Robert se souvient de moments d’enfance imprégnés d’affection et de discipline. Georges insistait pour qu’ils lisent constamment ; l’éducation était essentielle.
« Il nous apportait ces petits livrets amusants », raconte Robert, « Hassoun le Petit et d’autres que j’ai commencé à oublier. » Georges présentait chaque livret avec charme et enthousiasme, suscitant l’impatience. « Il faisait une belle introduction, et nous pensions que ce serait amusant. Mais non, la lecture était un “fardeau”, et si on ne lisait pas, on en était tenu responsable. Il nous passionnait, mais à sa manière. » L’un des souvenirs les plus précieux de Robert est la fierté qu’il ressentait en accompagnant Georges à l’école sur sa moto. Georges était surveillant, directeur et enseignant dans une modeste école rurale composée de deux salles seulement.
« Le bruit de la moto était la cloche de l’école », se souvient Robert. « Quand il arrivait, les enfants couraient après lui. Il enseignait dans une classe mixte – parfois toutes les classes ensemble, ou toutes les trois ou quatre en même temps. »

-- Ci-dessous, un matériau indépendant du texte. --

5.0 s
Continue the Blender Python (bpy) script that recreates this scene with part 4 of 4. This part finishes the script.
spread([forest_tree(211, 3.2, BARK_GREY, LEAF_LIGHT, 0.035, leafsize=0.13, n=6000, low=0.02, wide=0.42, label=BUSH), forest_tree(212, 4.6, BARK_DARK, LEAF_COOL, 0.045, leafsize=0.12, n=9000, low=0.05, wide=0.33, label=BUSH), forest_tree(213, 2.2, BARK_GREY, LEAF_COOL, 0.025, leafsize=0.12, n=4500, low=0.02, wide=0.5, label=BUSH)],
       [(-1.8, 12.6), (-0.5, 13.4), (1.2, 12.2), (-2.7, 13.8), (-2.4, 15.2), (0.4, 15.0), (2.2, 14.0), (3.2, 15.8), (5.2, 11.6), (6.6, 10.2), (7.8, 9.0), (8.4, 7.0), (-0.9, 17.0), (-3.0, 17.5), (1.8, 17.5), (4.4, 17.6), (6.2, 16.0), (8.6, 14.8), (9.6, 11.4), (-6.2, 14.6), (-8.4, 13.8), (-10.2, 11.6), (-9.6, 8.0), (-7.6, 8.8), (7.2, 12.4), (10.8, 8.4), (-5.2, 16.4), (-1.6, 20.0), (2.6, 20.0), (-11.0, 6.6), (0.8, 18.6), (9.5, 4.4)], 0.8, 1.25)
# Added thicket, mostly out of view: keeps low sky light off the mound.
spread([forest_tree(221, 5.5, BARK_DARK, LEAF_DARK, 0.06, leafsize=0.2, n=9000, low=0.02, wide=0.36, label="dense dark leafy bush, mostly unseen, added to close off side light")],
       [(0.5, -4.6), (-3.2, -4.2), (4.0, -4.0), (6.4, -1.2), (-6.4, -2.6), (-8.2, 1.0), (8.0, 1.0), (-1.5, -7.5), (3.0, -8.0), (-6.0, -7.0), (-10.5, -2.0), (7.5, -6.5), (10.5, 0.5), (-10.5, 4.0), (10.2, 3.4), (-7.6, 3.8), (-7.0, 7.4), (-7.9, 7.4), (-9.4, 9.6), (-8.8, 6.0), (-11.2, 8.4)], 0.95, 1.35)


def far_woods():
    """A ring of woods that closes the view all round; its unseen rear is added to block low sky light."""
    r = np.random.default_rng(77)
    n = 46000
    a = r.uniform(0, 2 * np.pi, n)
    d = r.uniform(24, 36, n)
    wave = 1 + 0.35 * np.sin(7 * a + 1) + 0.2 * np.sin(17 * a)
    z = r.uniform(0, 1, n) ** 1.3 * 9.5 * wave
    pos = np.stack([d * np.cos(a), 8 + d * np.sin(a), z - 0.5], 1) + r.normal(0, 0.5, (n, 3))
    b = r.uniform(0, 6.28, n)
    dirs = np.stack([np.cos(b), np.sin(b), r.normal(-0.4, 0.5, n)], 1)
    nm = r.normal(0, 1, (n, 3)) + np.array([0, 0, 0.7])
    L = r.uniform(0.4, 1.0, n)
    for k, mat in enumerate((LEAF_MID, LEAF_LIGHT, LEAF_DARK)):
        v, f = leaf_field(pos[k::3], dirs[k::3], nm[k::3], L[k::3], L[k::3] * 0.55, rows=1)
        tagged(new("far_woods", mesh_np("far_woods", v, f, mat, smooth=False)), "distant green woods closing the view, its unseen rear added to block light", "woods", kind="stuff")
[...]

Dans leur village, Georges inspirait à la fois admiration et respect.
« Les gens le craignaient et l’aimaient à la fois », raconte Robert. Il était connu pour transcender les divisions confessionnelles et intervenir pour résoudre des problèmes que d’autres n’osaient pas aborder. Cet aspect de la personnalité de Georges a profondément influencé Robert. « Pour nous, Georges était quelqu’un qu’on ne pouvait pas nous enlever. Nous pensions que tout pouvait arriver à n’importe qui, mais pas à lui. » Ce sentiment d’invincibilité a disparu avec l’arrestation de Georges. « Cela nous a profondément marqués », raconte Robert. Il se souvient très bien de la routine dominicale de la famille, attendant l’appel de Georges près du téléphone. « Tout le monde devait être présent. Personne n’avait le droit de répondre, sauf ma mère. »
« Environ cinq ans avant sa mort, ma mère a cessé de lui rendre visite en prison. C’était tout simplement trop difficile pour elle », raconte Robert. Annoncer sa mort à Georges, des années plus tard, a été un autre moment difficile. « Sa mort a été difficile pour nous et pour lui. »
Retour vers un nouveau paysage
Alors que Georges s’apprête à rentrer au Liban à 74 ans, Robert ne sait pas ce qui les attend.
« J’ai du mal à le voir changer à cet égard », admet-il. « Je suis perturbé par l’idée que quelque chose cloche, que Georges ne ressemble plus à ce dont je me souviens. » Il craint le poids de décennies de prison, tant physique qu’émotionnel. « Ce qui m’effraie le plus, c’est de ne pas savoir qui il sera désormais. »
Il s’inquiète également de la perception que Georges aura du pays où il retourne. En 2013, le journaliste libanais Talal Salman a publié un article intitulé « Georges Abdullah, ne retourne pas au Liban », dressant un sombre tableau de la réalité du pays. « Aujourd’hui, la situation est pire qu’à l’époque », déclare Robert.
Alors que le retour de Georges Abdallah approche, les souvenirs de sa famille témoignent du long silence imposé par une captivité injuste et du prix payé par ceux qui résistent, alors que les États préfèrent oublier. Ce qui reste n’est pas seulement l’absence laissée derrière, mais le poids d’une histoire restée sans réponse.
*Par une décision soudaine et inattendue, les autorités françaises ont libéré Georges Abdallah aujourd’hui. Son arrivée au Liban est désormais prévue vers 14h30 le vendredi 25 juillet.